Cliffs optimistic even as other Iron Range mines struggle

Cliffs' United Taconite production plant in Forbes, south of Eveleth (formerly Eveleth Taconite).

Cliffs’ United Taconite production plant in Forbes, south of Eveleth (formerly Eveleth Taconite).

UPDATE: Post amended to add Cliffs plant shutodown in Michigan.

We’ve spend an exhausting amount of digital ink and radio blathering on the struggles facing Iron Range mines amid a global contraction in steelmaking and iron ore. U.S. Steel properties in Northern Minnesota are preparing for shutdown that could last the rest of the year, while Mesabi Nugget and Magnetation are dealing with troubles of their own.

With all of this happening, I’ve been questioning if and when Cliffs Natural Resources mines (Hibbing Taconite, United Taconite, Northshore Mining) would face the music that comes with low global ore prices. Typically, what happens to U.S. Steel happens to Cliffs, too. Case in point, during the recession of 2008 and 2009, all of the Iron Range mines were down at one point, regardless of the business models of their respective owners.

Well, the Iron Range mining industry can breath at least one sigh of relief as Cliffs Natural Resources CEO Lourenco Goncalves declared yesterday he had plenty of business for Cliffs mines through the rest of 2015 and most of 2016.

Indeed, the price of iron will settle low. Cliffs also announced a 25 percent reduction in its headquarters staff in Cleveland. But the company signed some shrewd long term contracts for pellets while announcing development of value-added direct-reduced-iron (DRI) products that fit newer electric arc furnaces. Cliffs, in particular, will also benefit from a modest short-term iron ore price rebound going on now as companies look to get their hands on cheaper ore for the rest of the year.

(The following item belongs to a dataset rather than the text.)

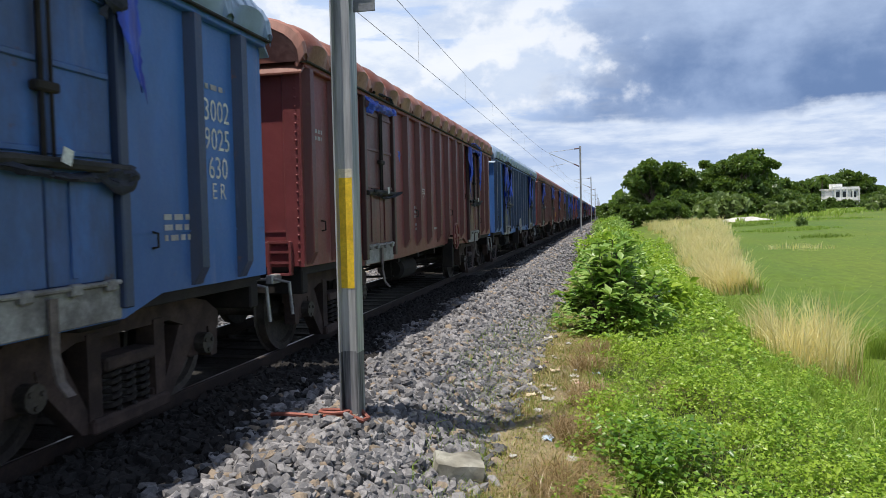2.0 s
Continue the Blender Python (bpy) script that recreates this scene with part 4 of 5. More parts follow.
    if n == 0:
        letter(w, "BCNAM1", 12.70, 2.10, 0.13), letter(w, "300998", 12.70, 1.95, 0.20), letter(w, "60438", 12.70, 1.76, 0.20), letter(w, "BCNAM1", 12.70, 1.20, 0.13)
        bars(w, 13.17, 3.10, 5, 0.28), bars(w, 11.85, 1.98, 4, 0.40), bars(w, 12.5, 1.52, 2, 0.4)
    elif n == 1:
        letter(w, "R\n4-26", 0.80, 2.62, 0.15), bars(w, 0.65, 2.80, 1, 0.3), letter(w, "00187\n3604", 12.72, 1.53, 0.2, 0.75), letter(w, "C R", 12.72, 1.29, 0.14), bars(w, 12.55, 1.75, 1, 0.34)
        for y0, y1, z0, z1, m, lb in ((5.46, 6.02, 1.50, 1.78, mat_ochre, "faded ochre paint patch"), (6.26, 6.82, 1.44, 1.90, mat_olive, "faded olive paint patch"), (6.28, 6.80, 2.02, 2.24, mat_ochre, "faded ochre paint patch"),
                                     (7.06, 7.62, 1.68, 2.12, mat_teal, "faded grey-green paint patch"), (7.08, 7.60, 1.46, 1.68, mat_ochre, "faded ochre paint patch"), (1.32, 1.80, 1.55, 2.0, mat_faded, "faded rectangular paint patch")):
            patch(w, "faded_patch", y0, y1, z0, z1, m, lb, int(y0 * 10), 0.025)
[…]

UPDATE: All that being so, the company also announced April 29 that Cliffs would idle its Empire Mine in Northern Michigan through the summer affecting 350 workers. That plant had already been targeted for a 2016 closure, which is still the case. Its ongoing contacts with Arcelor Mittal are what’s saving it from shutdowns in Minnesota. Without market improvement next year it faces the same pressures as the rest of the industry.

The story from WDIO is worth a read, thought it helps to temper the statements with an air of context. This information came from an investor’s call, the kind of place where CEOs don’t announce negative predictions.

I recall a conversation I had with an investment researcher a couple years back. He said he thought companies like Cliffs that sold varieties of iron ore would be OK, but he worried about U.S. steelmakers. What seems to be happening during this pricing collapse is that the big steelmakers and the small producers are taking big hits, but Cliffs (at least, according to Cliffs) is weathering the storm.

As I said on the radio a couple days ago, we on the Iron Range need to get used to cheap iron for a good long while. Cliffs seems to be entering this period in a stronger position than many of its neighbors on the Iron Range.